### DATASET CONTENT
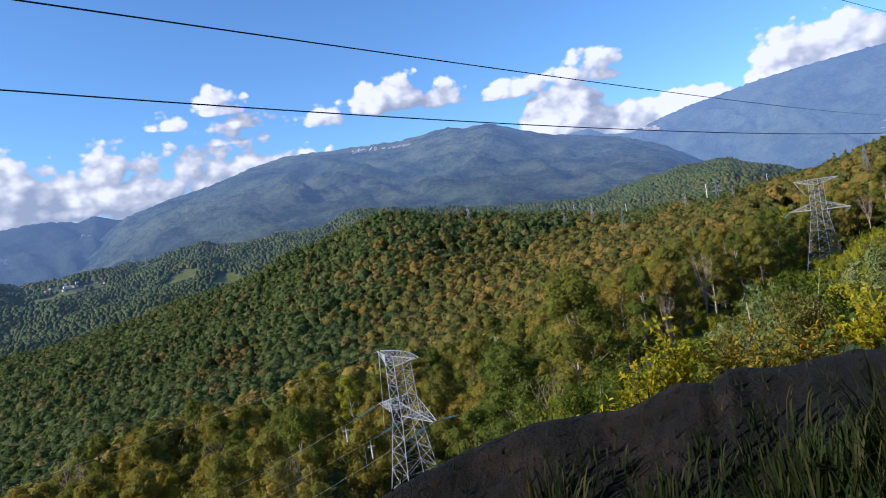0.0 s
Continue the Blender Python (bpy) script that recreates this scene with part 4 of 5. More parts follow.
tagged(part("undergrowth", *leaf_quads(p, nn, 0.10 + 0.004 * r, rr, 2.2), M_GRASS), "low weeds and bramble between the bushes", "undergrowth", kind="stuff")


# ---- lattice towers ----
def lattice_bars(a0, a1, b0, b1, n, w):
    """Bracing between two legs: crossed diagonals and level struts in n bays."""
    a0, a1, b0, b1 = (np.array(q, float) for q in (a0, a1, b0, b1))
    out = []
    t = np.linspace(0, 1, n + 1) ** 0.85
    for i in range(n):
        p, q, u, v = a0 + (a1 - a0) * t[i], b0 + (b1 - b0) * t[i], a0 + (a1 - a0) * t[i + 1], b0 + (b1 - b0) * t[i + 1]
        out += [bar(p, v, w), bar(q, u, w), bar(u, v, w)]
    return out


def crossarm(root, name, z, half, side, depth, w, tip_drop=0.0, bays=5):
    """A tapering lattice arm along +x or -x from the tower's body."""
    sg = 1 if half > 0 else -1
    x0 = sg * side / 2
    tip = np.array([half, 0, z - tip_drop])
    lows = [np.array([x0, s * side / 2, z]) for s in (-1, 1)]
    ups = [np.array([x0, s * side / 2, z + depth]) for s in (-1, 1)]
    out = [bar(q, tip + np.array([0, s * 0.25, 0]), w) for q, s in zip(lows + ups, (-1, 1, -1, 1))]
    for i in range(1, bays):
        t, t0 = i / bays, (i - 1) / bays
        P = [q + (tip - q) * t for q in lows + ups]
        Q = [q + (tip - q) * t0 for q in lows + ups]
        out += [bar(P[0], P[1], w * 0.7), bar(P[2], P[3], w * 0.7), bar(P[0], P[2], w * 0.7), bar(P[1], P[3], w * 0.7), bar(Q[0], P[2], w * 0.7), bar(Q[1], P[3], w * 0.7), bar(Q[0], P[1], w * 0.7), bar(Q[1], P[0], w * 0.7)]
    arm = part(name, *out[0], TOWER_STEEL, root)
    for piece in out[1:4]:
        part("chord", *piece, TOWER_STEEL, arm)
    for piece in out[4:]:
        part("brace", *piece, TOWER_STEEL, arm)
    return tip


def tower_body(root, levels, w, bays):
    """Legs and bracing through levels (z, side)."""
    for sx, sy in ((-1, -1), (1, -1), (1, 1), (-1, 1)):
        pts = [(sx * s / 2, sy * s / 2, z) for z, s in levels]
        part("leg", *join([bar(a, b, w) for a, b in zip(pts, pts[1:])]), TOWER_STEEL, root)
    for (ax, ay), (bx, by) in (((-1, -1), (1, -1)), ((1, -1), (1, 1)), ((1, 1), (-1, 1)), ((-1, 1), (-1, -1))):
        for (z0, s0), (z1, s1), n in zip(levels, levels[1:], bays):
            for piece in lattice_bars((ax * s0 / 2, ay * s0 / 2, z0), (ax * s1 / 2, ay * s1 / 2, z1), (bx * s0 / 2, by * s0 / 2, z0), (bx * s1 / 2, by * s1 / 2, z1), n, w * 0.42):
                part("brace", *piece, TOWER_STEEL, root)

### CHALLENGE
Exactly as written, please give again the lines from the beginning of the listing through the line containing "0.10 + 0.004", inclusive, without any pictures.

### CORRECT RESPONSE
0.0 s
Continue the Blender Python (bpy) script that recreates this scene with part 4 of 5. More parts follow.
tagged(part("undergrowth", *leaf_quads(p, nn, 0.10 + 0.004 * r, rr, 2.2), M_GRASS), "low weeds and bramble between the bushes", "undergrowth", kind="stuff")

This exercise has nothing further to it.